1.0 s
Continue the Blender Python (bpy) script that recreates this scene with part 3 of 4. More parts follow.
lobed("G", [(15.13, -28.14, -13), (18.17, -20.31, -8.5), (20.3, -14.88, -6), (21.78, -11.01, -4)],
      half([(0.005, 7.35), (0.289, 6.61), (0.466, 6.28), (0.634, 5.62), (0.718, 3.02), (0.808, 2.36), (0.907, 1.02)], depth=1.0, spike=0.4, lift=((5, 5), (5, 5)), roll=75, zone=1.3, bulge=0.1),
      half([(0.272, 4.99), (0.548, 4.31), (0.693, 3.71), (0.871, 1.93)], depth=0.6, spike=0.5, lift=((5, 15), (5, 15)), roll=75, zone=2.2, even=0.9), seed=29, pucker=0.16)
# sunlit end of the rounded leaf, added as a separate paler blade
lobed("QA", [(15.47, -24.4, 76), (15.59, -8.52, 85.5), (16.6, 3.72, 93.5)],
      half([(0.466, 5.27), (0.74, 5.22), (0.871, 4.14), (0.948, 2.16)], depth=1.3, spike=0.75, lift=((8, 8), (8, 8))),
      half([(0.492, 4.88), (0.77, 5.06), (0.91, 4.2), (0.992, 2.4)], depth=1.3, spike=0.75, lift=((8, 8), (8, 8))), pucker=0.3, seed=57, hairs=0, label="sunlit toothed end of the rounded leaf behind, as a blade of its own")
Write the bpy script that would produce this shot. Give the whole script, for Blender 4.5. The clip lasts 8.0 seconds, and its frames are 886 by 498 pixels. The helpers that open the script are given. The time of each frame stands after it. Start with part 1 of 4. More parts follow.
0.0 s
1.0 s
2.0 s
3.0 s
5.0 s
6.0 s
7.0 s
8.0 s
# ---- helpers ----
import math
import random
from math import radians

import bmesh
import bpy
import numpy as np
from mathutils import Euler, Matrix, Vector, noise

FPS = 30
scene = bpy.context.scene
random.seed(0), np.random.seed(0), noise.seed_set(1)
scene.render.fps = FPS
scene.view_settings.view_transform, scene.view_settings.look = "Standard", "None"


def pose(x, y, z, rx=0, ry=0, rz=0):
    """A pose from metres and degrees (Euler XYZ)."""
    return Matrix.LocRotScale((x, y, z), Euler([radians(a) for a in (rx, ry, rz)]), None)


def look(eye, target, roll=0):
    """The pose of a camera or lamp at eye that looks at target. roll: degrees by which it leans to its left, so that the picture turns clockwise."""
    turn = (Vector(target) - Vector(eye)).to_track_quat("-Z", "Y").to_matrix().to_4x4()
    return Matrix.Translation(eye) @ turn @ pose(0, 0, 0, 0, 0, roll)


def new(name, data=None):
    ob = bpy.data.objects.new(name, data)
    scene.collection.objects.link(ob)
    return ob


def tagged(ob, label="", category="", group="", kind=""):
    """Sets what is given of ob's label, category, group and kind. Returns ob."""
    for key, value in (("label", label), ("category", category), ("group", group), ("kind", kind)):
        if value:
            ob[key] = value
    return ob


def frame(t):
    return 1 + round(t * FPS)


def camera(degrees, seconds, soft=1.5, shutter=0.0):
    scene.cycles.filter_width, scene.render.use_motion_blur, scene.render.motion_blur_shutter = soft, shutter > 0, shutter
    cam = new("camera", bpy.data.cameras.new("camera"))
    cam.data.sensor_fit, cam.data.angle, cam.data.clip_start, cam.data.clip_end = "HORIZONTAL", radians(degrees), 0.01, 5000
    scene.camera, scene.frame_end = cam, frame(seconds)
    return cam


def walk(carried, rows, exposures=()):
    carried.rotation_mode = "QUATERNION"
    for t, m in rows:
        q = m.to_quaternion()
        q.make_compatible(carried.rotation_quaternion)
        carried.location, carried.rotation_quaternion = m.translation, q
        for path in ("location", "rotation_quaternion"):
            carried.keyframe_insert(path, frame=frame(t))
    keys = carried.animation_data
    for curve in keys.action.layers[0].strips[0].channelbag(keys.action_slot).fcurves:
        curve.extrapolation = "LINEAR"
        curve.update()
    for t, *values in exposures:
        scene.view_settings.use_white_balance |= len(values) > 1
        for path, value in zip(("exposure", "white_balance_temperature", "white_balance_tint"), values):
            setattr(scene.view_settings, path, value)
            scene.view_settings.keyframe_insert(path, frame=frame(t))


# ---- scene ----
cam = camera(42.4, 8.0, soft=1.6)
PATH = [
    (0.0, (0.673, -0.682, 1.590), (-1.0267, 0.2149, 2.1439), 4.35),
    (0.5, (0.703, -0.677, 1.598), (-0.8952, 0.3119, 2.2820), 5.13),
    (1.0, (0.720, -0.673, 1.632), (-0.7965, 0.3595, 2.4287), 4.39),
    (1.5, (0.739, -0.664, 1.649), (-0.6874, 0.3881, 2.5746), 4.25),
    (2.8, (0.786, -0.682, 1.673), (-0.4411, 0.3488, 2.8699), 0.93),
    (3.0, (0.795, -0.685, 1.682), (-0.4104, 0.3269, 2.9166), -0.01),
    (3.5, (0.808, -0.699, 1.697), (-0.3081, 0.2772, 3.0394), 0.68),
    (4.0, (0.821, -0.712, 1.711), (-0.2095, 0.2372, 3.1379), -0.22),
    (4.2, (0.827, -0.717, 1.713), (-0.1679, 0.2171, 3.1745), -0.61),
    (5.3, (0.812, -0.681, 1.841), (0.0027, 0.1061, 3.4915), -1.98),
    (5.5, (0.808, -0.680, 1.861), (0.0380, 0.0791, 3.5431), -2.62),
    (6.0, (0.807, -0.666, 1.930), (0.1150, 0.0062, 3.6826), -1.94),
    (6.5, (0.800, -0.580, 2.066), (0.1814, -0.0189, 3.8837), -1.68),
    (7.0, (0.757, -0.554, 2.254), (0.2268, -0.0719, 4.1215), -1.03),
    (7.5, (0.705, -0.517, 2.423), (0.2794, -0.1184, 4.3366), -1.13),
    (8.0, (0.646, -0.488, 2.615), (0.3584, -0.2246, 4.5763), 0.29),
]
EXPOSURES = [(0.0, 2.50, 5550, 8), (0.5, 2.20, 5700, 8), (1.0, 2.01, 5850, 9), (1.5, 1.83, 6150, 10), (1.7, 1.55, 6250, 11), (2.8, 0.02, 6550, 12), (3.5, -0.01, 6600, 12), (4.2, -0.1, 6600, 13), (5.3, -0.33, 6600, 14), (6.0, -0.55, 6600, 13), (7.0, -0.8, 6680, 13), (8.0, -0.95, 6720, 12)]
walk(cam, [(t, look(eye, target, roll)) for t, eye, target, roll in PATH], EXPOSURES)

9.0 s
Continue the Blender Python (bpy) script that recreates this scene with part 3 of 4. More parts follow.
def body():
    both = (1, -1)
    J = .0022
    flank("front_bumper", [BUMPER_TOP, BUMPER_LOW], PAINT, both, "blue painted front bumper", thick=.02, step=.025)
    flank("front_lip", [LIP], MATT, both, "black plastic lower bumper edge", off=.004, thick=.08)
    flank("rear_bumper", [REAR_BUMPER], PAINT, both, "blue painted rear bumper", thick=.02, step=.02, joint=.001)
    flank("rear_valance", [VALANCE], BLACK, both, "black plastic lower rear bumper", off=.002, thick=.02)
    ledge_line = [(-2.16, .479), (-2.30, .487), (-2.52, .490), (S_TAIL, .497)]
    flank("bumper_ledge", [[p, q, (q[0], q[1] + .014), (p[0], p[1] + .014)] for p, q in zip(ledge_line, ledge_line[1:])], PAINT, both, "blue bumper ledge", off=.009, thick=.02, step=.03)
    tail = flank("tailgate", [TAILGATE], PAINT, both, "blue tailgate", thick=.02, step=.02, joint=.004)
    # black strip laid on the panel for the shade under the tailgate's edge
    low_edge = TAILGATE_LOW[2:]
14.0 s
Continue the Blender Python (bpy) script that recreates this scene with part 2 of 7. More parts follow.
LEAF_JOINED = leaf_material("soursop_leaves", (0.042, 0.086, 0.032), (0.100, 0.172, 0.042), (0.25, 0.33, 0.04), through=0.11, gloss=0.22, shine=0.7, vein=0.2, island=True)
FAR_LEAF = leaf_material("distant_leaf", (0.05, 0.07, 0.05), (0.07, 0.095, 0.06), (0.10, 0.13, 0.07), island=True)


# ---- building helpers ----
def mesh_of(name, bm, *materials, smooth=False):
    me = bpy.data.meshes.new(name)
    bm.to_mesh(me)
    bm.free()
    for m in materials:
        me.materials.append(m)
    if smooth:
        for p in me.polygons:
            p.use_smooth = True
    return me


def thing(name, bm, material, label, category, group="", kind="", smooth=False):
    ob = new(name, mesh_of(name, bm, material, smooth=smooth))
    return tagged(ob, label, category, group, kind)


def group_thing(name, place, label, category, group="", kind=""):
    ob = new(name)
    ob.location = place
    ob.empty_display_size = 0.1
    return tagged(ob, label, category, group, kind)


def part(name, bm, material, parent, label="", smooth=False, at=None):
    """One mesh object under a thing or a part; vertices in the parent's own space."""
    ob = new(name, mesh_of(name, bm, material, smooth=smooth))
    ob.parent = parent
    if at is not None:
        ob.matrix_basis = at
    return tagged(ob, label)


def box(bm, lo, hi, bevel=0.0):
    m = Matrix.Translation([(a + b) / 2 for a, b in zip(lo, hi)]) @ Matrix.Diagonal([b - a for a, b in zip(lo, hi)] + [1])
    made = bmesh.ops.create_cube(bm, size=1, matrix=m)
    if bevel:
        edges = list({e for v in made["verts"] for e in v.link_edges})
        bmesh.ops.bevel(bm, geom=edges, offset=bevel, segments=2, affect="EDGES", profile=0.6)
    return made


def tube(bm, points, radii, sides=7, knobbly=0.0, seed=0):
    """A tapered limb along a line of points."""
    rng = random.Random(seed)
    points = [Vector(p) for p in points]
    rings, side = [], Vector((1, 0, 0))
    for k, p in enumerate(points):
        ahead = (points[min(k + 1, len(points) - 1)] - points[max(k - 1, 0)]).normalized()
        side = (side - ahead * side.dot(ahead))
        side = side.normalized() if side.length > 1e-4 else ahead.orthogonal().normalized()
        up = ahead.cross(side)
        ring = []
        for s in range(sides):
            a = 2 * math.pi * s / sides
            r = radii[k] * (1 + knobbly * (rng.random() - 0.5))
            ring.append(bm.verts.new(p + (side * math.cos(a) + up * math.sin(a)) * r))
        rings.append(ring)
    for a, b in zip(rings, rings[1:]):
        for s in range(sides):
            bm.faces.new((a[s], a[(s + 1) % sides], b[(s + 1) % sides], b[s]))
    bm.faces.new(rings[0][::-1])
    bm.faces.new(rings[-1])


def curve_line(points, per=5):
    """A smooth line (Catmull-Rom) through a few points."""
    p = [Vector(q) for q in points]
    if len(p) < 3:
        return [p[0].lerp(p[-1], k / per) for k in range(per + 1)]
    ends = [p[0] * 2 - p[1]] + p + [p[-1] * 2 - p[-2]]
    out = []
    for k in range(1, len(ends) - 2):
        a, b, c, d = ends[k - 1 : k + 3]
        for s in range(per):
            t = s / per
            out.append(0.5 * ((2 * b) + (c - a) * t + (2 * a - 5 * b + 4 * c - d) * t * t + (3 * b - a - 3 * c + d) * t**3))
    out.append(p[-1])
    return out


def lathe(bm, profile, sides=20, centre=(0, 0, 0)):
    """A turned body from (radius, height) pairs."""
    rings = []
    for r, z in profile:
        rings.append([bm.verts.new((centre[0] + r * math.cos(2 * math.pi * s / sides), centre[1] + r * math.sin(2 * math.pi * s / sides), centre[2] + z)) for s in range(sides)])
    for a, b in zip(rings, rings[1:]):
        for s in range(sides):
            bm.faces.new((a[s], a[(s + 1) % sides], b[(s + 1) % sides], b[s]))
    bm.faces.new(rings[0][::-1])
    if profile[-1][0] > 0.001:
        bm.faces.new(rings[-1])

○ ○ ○

What you will do: Emit, unaltered, the lines from the top of the listing down through the line that holds "scene = bpy.context.scene"; emit nothing else.

Full output:
1.0 s
Continue the Blender Python (bpy) script that recreates this scene with part 3 of 4. More parts follow.
lobed("G", [(15.13, -28.14, -13), (18.17, -20.31, -8.5), (20.3, -14.88, -6), (21.78, -11.01, -4)],
      half([(0.005, 7.35), (0.289, 6.61), (0.466, 6.28), (0.634, 5.62), (0.718, 3.02), (0.808, 2.36), (0.907, 1.02)], depth=1.0, spike=0.4, lift=((5, 5), (5, 5)), roll=75, zone=1.3, bulge=0.1),
      half([(0.272, 4.99), (0.548, 4.31), (0.693, 3.71), (0.871, 1.93)], depth=0.6, spike=0.5, lift=((5, 15), (5, 15)), roll=75, zone=2.2, even=0.9), seed=29, pucker=0.16)
# sunlit end of the rounded leaf, added as a separate paler blade
lobed("QA", [(15.47, -24.4, 76), (15.59, -8.52, 85.5), (16.6, 3.72, 93.5)],
      half([(0.466, 5.27), (0.74, 5.22), (0.871, 4.14), (0.948, 2.16)], depth=1.3, spike=0.75, lift=((8, 8), (8, 8))),
      half([(0.492, 4.88), (0.77, 5.06), (0.91, 4.2), (0.992, 2.4)], depth=1.3, spike=0.75, lift=((8, 8), (8, 8))), pucker=0.3, seed=57, hairs=0, label="sunlit toothed end of the rounded leaf behind, as a blade of its own")
Write the bpy script that would produce this shot. Give the whole script, for Blender 4.5. The clip lasts 8.0 seconds, and its frames are 886 by 498 pixels. The helpers that open the script are given. The time of each frame stands after it. Start with part 1 of 4. More parts follow.
0.0 s
1.0 s
2.0 s
3.0 s
5.0 s
6.0 s
7.0 s
8.0 s
# ---- helpers ----
import math
import random
from math import radians

import bmesh
import bpy
import numpy as np
from mathutils import Euler, Matrix, Vector, noise

FPS = 30
scene = bpy.context.scene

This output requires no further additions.